====== Data shown ======

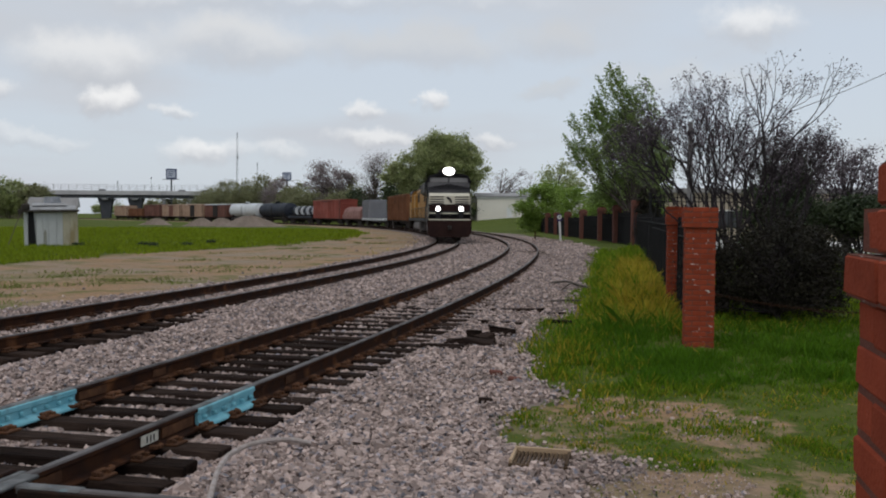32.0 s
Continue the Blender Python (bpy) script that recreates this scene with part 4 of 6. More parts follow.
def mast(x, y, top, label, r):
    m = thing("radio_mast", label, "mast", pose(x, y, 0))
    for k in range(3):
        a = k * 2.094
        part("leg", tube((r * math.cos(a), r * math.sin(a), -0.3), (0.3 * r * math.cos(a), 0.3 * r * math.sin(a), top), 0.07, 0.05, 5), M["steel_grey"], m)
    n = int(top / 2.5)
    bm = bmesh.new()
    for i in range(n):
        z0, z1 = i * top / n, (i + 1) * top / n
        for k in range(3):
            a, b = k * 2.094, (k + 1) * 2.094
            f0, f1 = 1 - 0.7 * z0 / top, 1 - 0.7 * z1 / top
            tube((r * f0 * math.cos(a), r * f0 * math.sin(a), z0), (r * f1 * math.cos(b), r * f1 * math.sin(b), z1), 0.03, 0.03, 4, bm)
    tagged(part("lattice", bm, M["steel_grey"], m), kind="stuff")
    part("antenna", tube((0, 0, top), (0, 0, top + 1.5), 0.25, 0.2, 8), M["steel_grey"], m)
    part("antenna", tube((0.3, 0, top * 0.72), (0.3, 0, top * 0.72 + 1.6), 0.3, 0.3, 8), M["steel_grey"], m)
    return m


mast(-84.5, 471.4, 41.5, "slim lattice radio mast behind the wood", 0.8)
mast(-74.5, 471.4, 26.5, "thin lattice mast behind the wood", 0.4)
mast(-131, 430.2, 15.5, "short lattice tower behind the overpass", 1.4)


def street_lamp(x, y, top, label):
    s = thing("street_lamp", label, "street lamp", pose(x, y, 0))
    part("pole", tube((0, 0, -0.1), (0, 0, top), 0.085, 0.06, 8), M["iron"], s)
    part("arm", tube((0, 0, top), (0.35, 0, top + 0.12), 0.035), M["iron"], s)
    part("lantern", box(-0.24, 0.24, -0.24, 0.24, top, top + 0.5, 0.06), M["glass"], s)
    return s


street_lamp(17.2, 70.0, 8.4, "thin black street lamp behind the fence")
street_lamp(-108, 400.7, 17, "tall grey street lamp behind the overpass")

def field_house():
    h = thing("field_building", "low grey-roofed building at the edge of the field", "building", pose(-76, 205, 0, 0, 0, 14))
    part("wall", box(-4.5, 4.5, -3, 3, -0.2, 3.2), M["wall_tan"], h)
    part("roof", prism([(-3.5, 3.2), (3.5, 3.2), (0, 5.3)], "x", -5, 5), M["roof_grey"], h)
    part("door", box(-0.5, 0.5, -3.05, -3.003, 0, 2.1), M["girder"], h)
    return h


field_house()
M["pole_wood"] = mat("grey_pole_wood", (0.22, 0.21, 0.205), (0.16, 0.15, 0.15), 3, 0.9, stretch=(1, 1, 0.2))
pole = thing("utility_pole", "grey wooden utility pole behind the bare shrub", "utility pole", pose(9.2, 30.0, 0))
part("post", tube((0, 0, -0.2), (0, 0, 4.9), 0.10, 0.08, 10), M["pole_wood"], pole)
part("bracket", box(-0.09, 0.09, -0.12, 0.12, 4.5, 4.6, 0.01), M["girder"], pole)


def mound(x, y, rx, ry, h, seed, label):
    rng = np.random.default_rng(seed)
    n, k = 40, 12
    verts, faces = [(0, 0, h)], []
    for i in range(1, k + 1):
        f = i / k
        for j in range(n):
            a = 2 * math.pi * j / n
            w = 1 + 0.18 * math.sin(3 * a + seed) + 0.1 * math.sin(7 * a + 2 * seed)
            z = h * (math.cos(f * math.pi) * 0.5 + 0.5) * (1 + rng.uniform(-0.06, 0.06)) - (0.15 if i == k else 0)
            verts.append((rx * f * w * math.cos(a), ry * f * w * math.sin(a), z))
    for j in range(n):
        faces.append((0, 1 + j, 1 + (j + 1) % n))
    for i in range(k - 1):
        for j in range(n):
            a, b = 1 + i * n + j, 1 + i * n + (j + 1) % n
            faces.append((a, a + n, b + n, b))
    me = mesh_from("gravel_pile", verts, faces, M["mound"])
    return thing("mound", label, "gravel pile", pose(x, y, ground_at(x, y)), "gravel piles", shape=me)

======

Extract from the listing above the lines between the line containing "Continue the Blender" and the line containing "lattice tower behind", keeping both of those lines. Output nothing else.

*Answer to this problem:*
Continue the Blender Python (bpy) script that recreates this scene with part 4 of 6. More parts follow.
def mast(x, y, top, label, r):
    m = thing("radio_mast", label, "mast", pose(x, y, 0))
    for k in range(3):
        a = k * 2.094
        part("leg", tube((r * math.cos(a), r * math.sin(a), -0.3), (0.3 * r * math.cos(a), 0.3 * r * math.sin(a), top), 0.07, 0.05, 5), M["steel_grey"], m)
    n = int(top / 2.5)
    bm = bmesh.new()
    for i in range(n):
        z0, z1 = i * top / n, (i + 1) * top / n
        for k in range(3):
            a, b = k * 2.094, (k + 1) * 2.094
            f0, f1 = 1 - 0.7 * z0 / top, 1 - 0.7 * z1 / top
            tube((r * f0 * math.cos(a), r * f0 * math.sin(a), z0), (r * f1 * math.cos(b), r * f1 * math.sin(b), z1), 0.03, 0.03, 4, bm)
    tagged(part("lattice", bm, M["steel_grey"], m), kind="stuff")
    part("antenna", tube((0, 0, top), (0, 0, top + 1.5), 0.25, 0.2, 8), M["steel_grey"], m)
    part("antenna", tube((0.3, 0, top * 0.72), (0.3, 0, top * 0.72 + 1.6), 0.3, 0.3, 8), M["steel_grey"], m)
    return m


mast(-84.5, 471.4, 41.5, "slim lattice radio mast behind the wood", 0.8)
mast(-74.5, 471.4, 26.5, "thin lattice mast behind the wood", 0.4)
mast(-131, 430.2, 15.5, "short lattice tower behind the overpass", 1.4)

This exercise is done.